■ WHAT NEEDS TO BE DONE:
Copy the data that follows, character for character, minus the pictures.

■ DATASET RECORDS:
────────────────

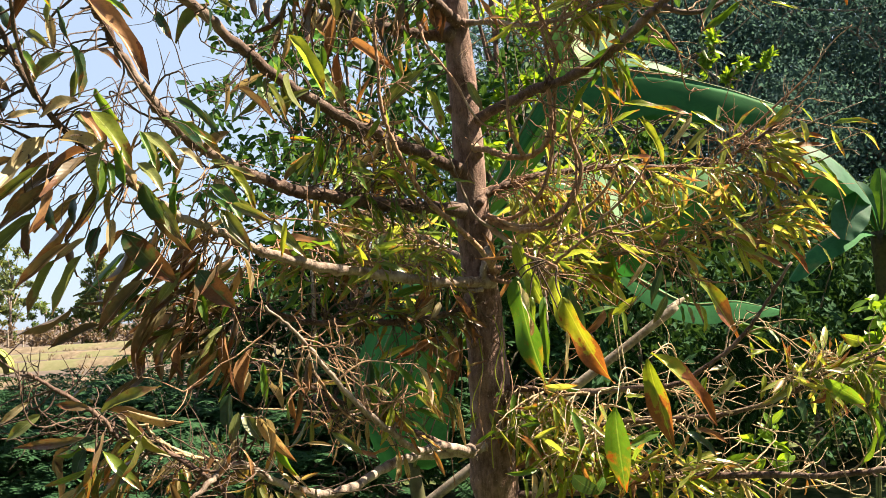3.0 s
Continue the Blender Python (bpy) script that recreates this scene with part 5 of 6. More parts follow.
lone_leaf("bottom_right", LEAF_YELLOW, (0.360, 1.700, 1.239), (0.374, 1.680, 1.193), 0.013, (0.6, -0.7, 0.5), 0)
lone_leaf("top_right", LEAF_YELLOW, (0.410, 1.750, 2.271), (0.458, 1.730, 2.183), 0.027, (0.6, -0.7, 0.5), 0)
lone_leaf("top_right", LEAF_YELLOW, (0.383, 1.760, 2.256), (0.427, 1.740, 2.182), 0.024, (0.6, -0.7, 0.5), 1)
lone_leaf("lit_right", LEAF_OLIVE, (0.328, 1.780, 2.278), (0.382, 1.760, 2.200), 0.035, (-0.4, -0.9, -0.15), 3)
lone_leaf("lit_right", LEAF_GREEN, (0.345, 1.780, 2.231), (0.380, 1.760, 2.182), 0.023, (0.6, -0.7, 0.5), 1)
lone_leaf("lit_right", LEAF_SCORCHED, (0.441, 1.720, 2.175), (0.514, 1.700, 2.151), 0.017, (0.2, -0.6, 0.8), 0)
lone_leaf("lit_right", LEAF_GREEN, (0.325, 1.780, 2.199), (0.387, 1.760, 2.139), 0.016, (0.6, -0.7, 0.5), 0)
lone_leaf("lit_right", LEAF_YELLOW, (0.375, 1.740, 2.192), (0.400, 1.720, 2.083), 0.017, (0.6, -0.7, 0.5), 1)
lone_leaf("lit_right", LEAF_OLIVE, (0.381, 1.740, 2.200), (0.447, 1.720, 2.092), 0.022, (0.6, -0.7, 0.5), 0)
lone_leaf("lit_right", LEAF_YELLOW, (0.295, 1.780, 2.202), (0.325, 1.760, 2.122), 0.019, (0.6, -0.7, 0.5), 0)
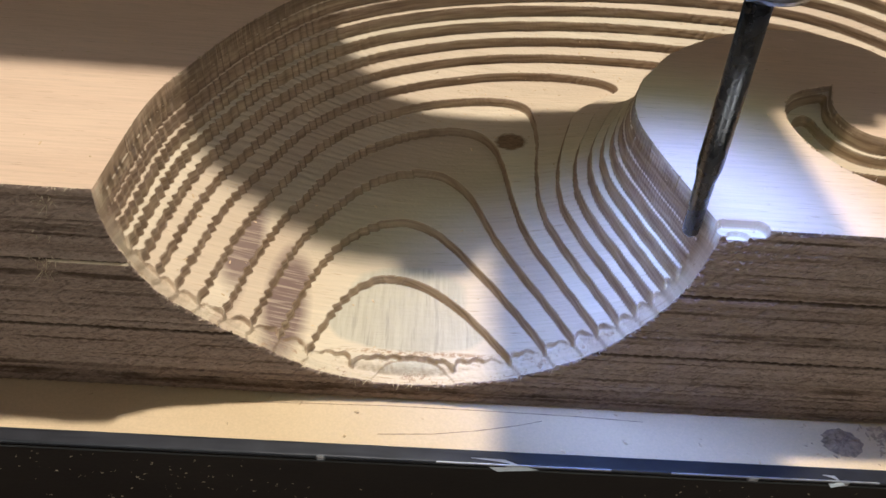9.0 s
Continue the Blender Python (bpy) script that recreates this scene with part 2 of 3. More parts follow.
def make_bag():
    m = Mat("dusty_white_bag", rough=0.75, spec=0.25)
    c = m.ramp(m.noise((25, 25, 25), 3), (0.3, (0.55, 0.53, 0.51)), (0.7, (0.66, 0.64, 0.62)))
    dust = m.math("MULTIPLY", m.ramp(m.noise((26, 26, 26), 5, 0.7), (0.46, 0.0), (0.66, 0.9)), m.ramp(m.noise((420, 420, 420), 3), (0.35, 0.2), (0.6, 0.8)))
    c = m.mix(dust, c, (0.66, 0.42, 0.26))
    m.colour(c).bump(m.math("ADD", m.noise((160, 160, 160), 3), m.noise((30, 30, 30), 3)), 0.0008, 0.35)
    return m.m


M_BAG = make_bag()


# ---- building helpers ----
def mesh_of(bm, name, mat, smooth=False):
    me = bpy.data.meshes.new(name)
    bmesh.ops.recalc_face_normals(bm, faces=bm.faces)
    bm.to_mesh(me)
    bm.free()
    me.materials.append(mat)
    if smooth:
        for p in me.polygons:
            p.use_smooth = True
    return me


def part(name, bm, mat, parent=None, label="", smooth=False):
    ob = new(name, mesh_of(bm, name, mat, smooth))
    if parent:
        ob.parent = parent
    if label:
        ob["label"] = label
    return ob


def empty(name, place=(0, 0, 0)):
    ob = new(name)
    ob.empty_display_size = 0.02
    return ob


def box(x0, x1, y0, y1, z0, z1, bevel=0.0, seg=2, bm=None):
    bm = bm or bmesh.new()
    made = bmesh.ops.create_cube(bm, size=1.0)["verts"]
    for v in made:
        v.co = Vector(((x0 + x1) / 2 + v.co.x * (x1 - x0), (y0 + y1) / 2 + v.co.y * (y1 - y0), (z0 + z1) / 2 + v.co.z * (z1 - z0)))
    if bevel:
        edges = list({e for v in made for e in v.link_edges})
        bmesh.ops.bevel(bm, geom=edges, offset=bevel, segments=seg, profile=0.5, affect="EDGES")
    return bm


def lathe(profile, place=(0, 0, 0), n=64, bm=None, axis="Z"):
    """A turned body from (radius, height) rows."""
    bm = bm or bmesh.new()
    rings = []
    for r, h in profile:
        ring = []
        for k in range(n):
            a = 2 * math.pi * k / n
            p = (r * math.cos(a), r * math.sin(a), h)
            if axis == "Y":
                p = (p[0], p[2], p[1])
            if axis == "X":
                p = (p[2], p[0], p[1])
            ring.append(bm.verts.new(Vector(p) + Vector(place)))
        rings.append(ring)
    for a, b in zip(rings, rings[1:]):
        for k in range(n):
            bm.faces.new((a[k], a[(k + 1) % n], b[(k + 1) % n], b[k]))
    bm.faces.new(rings[0][::-1])
    bm.faces.new(rings[-1])
    return bm


def grid_mesh(name, P, mat, smooth=True, keep=None):
    """A mesh from a grid of places, shaped (rows, columns, 3)."""
    r, c = P.shape[:2]
    k = np.arange(r * c).reshape(r, c)
    q = np.stack([k[:-1, :-1], k[:-1, 1:], k[1:, 1:], k[1:, :-1]], -1).reshape(-1, 4)
    if keep is not None:
        q = q[keep.reshape(-1)]
    me = bpy.data.meshes.new(name)
    me.vertices.add(r * c)
    me.vertices.foreach_set("co", P.reshape(-1).astype(np.float32))
    me.loops.add(q.size)
    me.loops.foreach_set("vertex_index", q.reshape(-1).astype(np.int32))
    me.polygons.add(len(q))
    me.polygons.foreach_set("loop_start", np.arange(0, q.size, 4, dtype=np.int32))
    me.polygons.foreach_set("use_smooth", np.full(len(q), smooth))
    me.update(calc_edges=True)
    me.materials.append(mat)
    return me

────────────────

■ EXERCISE SOLUTION:
3.0 s
Continue the Blender Python (bpy) script that recreates this scene with part 5 of 6. More parts follow.
lone_leaf("bottom_right", LEAF_YELLOW, (0.360, 1.700, 1.239), (0.374, 1.680, 1.193), 0.013, (0.6, -0.7, 0.5), 0)
lone_leaf("top_right", LEAF_YELLOW, (0.410, 1.750, 2.271), (0.458, 1.730, 2.183), 0.027, (0.6, -0.7, 0.5), 0)
lone_leaf("top_right", LEAF_YELLOW, (0.383, 1.760, 2.256), (0.427, 1.740, 2.182), 0.024, (0.6, -0.7, 0.5), 1)
lone_leaf("lit_right", LEAF_OLIVE, (0.328, 1.780, 2.278), (0.382, 1.760, 2.200), 0.035, (-0.4, -0.9, -0.15), 3)
lone_leaf("lit_right", LEAF_GREEN, (0.345, 1.780, 2.231), (0.380, 1.760, 2.182), 0.023, (0.6, -0.7, 0.5), 1)
lone_leaf("lit_right", LEAF_SCORCHED, (0.441, 1.720, 2.175), (0.514, 1.700, 2.151), 0.017, (0.2, -0.6, 0.8), 0)
lone_leaf("lit_right", LEAF_GREEN, (0.325, 1.780, 2.199), (0.387, 1.760, 2.139), 0.016, (0.6, -0.7, 0.5), 0)
lone_leaf("lit_right", LEAF_YELLOW, (0.375, 1.740, 2.192), (0.400, 1.720, 2.083), 0.017, (0.6, -0.7, 0.5), 1)
lone_leaf("lit_right", LEAF_OLIVE, (0.381, 1.740, 2.200), (0.447, 1.720, 2.092), 0.022, (0.6, -0.7, 0.5), 0)
lone_leaf("lit_right", LEAF_YELLOW, (0.295, 1.780, 2.202), (0.325, 1.760, 2.122), 0.019, (0.6, -0.7, 0.5), 0)
9.0 s
Continue the Blender Python (bpy) script that recreates this scene with part 2 of 3. More parts follow.
def make_bag():
    m = Mat("dusty_white_bag", rough=0.75, spec=0.25)
    c = m.ramp(m.noise((25, 25, 25), 3), (0.3, (0.55, 0.53, 0.51)), (0.7, (0.66, 0.64, 0.62)))
    dust = m.math("MULTIPLY", m.ramp(m.noise((26, 26, 26), 5, 0.7), (0.46, 0.0), (0.66, 0.9)), m.ramp(m.noise((420, 420, 420), 3), (0.35, 0.2), (0.6, 0.8)))
    c = m.mix(dust, c, (0.66, 0.42, 0.26))
    m.colour(c).bump(m.math("ADD", m.noise((160, 160, 160), 3), m.noise((30, 30, 30), 3)), 0.0008, 0.35)
    return m.m


M_BAG = make_bag()


# ---- building helpers ----
def mesh_of(bm, name, mat, smooth=False):
    me = bpy.data.meshes.new(name)
    bmesh.ops.recalc_face_normals(bm, faces=bm.faces)
    bm.to_mesh(me)
    bm.free()
    me.materials.append(mat)
    if smooth:
        for p in me.polygons:
            p.use_smooth = True
    return me


def part(name, bm, mat, parent=None, label="", smooth=False):
    ob = new(name, mesh_of(bm, name, mat, smooth))
    if parent:
        ob.parent = parent
    if label:
        ob["label"] = label
    return ob


def empty(name, place=(0, 0, 0)):
    ob = new(name)
    ob.empty_display_size = 0.02
    return ob


def box(x0, x1, y0, y1, z0, z1, bevel=0.0, seg=2, bm=None):
    bm = bm or bmesh.new()
    made = bmesh.ops.create_cube(bm, size=1.0)["verts"]
    for v in made:
        v.co = Vector(((x0 + x1) / 2 + v.co.x * (x1 - x0), (y0 + y1) / 2 + v.co.y * (y1 - y0), (z0 + z1) / 2 + v.co.z * (z1 - z0)))
    if bevel:
        edges = list({e for v in made for e in v.link_edges})
        bmesh.ops.bevel(bm, geom=edges, offset=bevel, segments=seg, profile=0.5, affect="EDGES")
    return bm


def lathe(profile, place=(0, 0, 0), n=64, bm=None, axis="Z"):
    """A turned body from (radius, height) rows."""
    bm = bm or bmesh.new()
    rings = []
    for r, h in profile:
        ring = []
        for k in range(n):
            a = 2 * math.pi * k / n
            p = (r * math.cos(a), r * math.sin(a), h)
            if axis == "Y":
                p = (p[0], p[2], p[1])
            if axis == "X":
                p = (p[2], p[0], p[1])
            ring.append(bm.verts.new(Vector(p) + Vector(place)))
        rings.append(ring)
    for a, b in zip(rings, rings[1:]):
        for k in range(n):
            bm.faces.new((a[k], a[(k + 1) % n], b[(k + 1) % n], b[k]))
    bm.faces.new(rings[0][::-1])
    bm.faces.new(rings[-1])
    return bm


def grid_mesh(name, P, mat, smooth=True, keep=None):
    """A mesh from a grid of places, shaped (rows, columns, 3)."""
    r, c = P.shape[:2]
    k = np.arange(r * c).reshape(r, c)
    q = np.stack([k[:-1, :-1], k[:-1, 1:], k[1:, 1:], k[1:, :-1]], -1).reshape(-1, 4)
    if keep is not None:
        q = q[keep.reshape(-1)]
    me = bpy.data.meshes.new(name)
    me.vertices.add(r * c)
    me.vertices.foreach_set("co", P.reshape(-1).astype(np.float32))
    me.loops.add(q.size)
    me.loops.foreach_set("vertex_index", q.reshape(-1).astype(np.int32))
    me.polygons.add(len(q))
    me.polygons.foreach_set("loop_start", np.arange(0, q.size, 4, dtype=np.int32))
    me.polygons.foreach_set("use_smooth", np.full(len(q), smooth))
    me.update(calc_edges=True)
    me.materials.append(mat)
    return me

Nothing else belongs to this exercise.